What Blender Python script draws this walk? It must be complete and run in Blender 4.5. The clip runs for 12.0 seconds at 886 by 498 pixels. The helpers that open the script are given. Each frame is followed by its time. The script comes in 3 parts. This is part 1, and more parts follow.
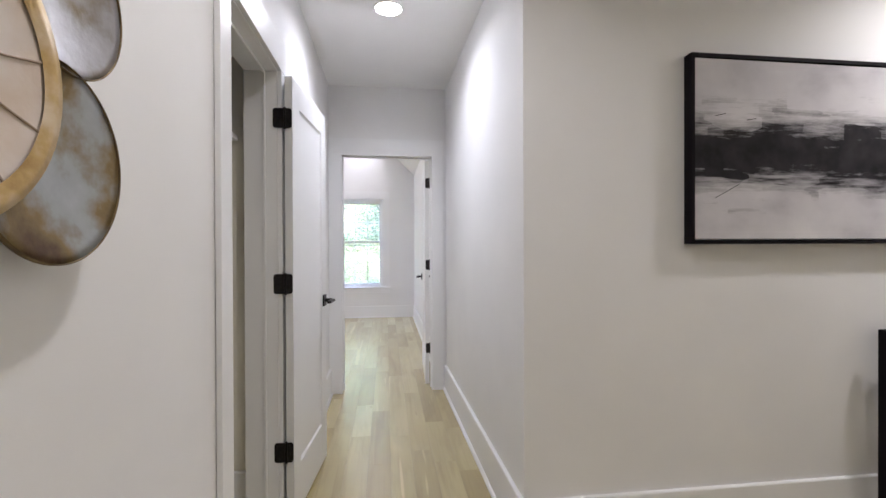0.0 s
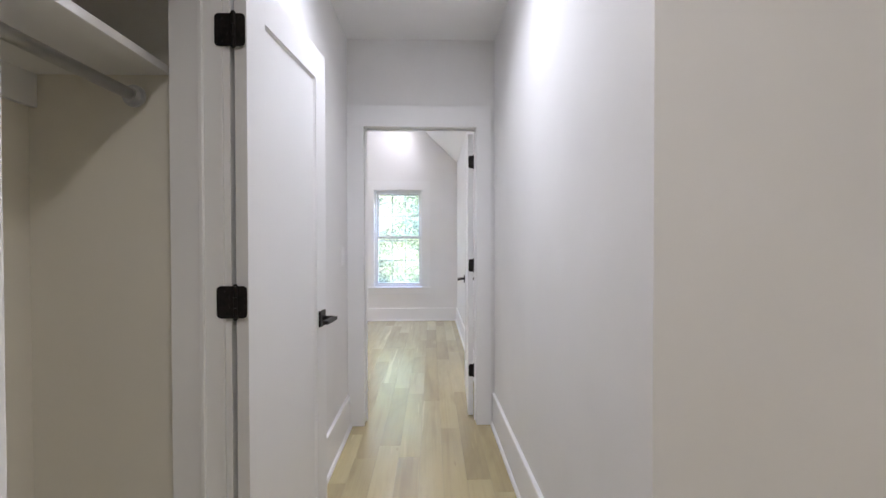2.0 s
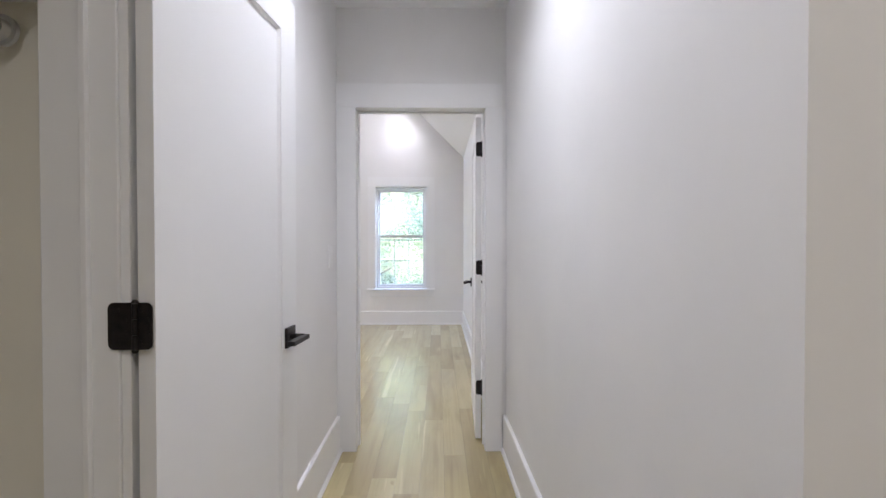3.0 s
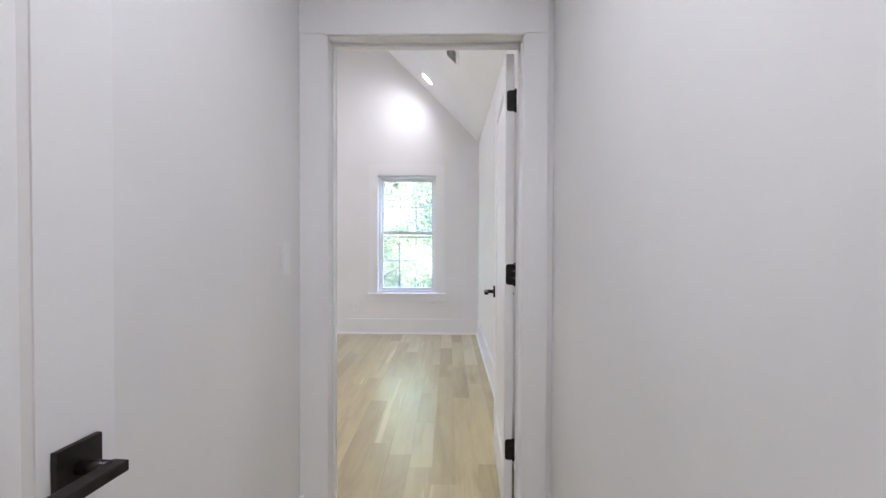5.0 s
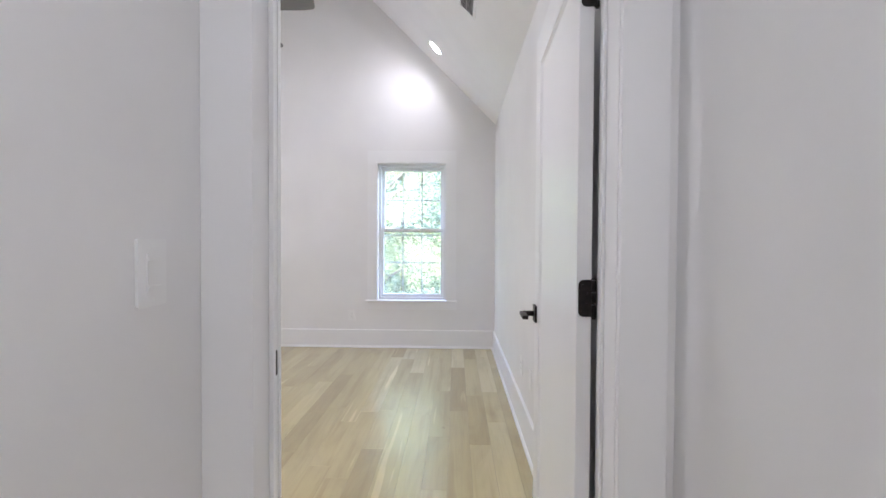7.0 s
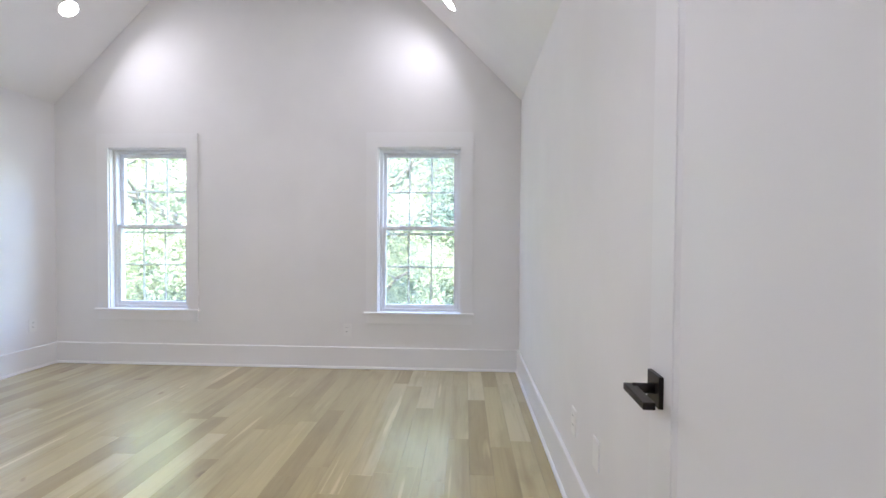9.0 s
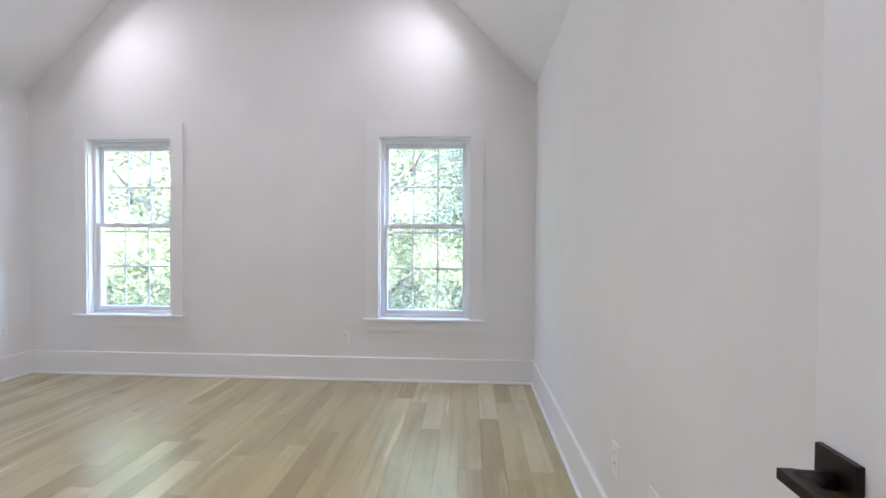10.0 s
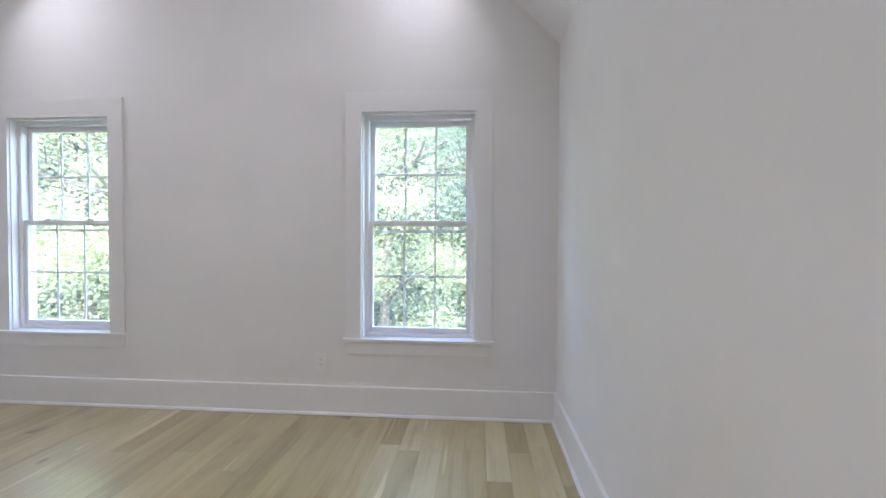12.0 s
-=-=-
Leave out the pictures and copy the rest of the material above exactly.

What Blender Python script draws this walk? It must be complete and run in Blender 4.5. The clip runs for 12.0 seconds at 886 by 498 pixels. The helpers that open the script are given. Each frame is followed by its time. The script comes in 3 parts. This is part 1, and more parts follow.
0.0 s
2.0 s
3.0 s
5.0 s
7.0 s
9.0 s
10.0 s
12.0 s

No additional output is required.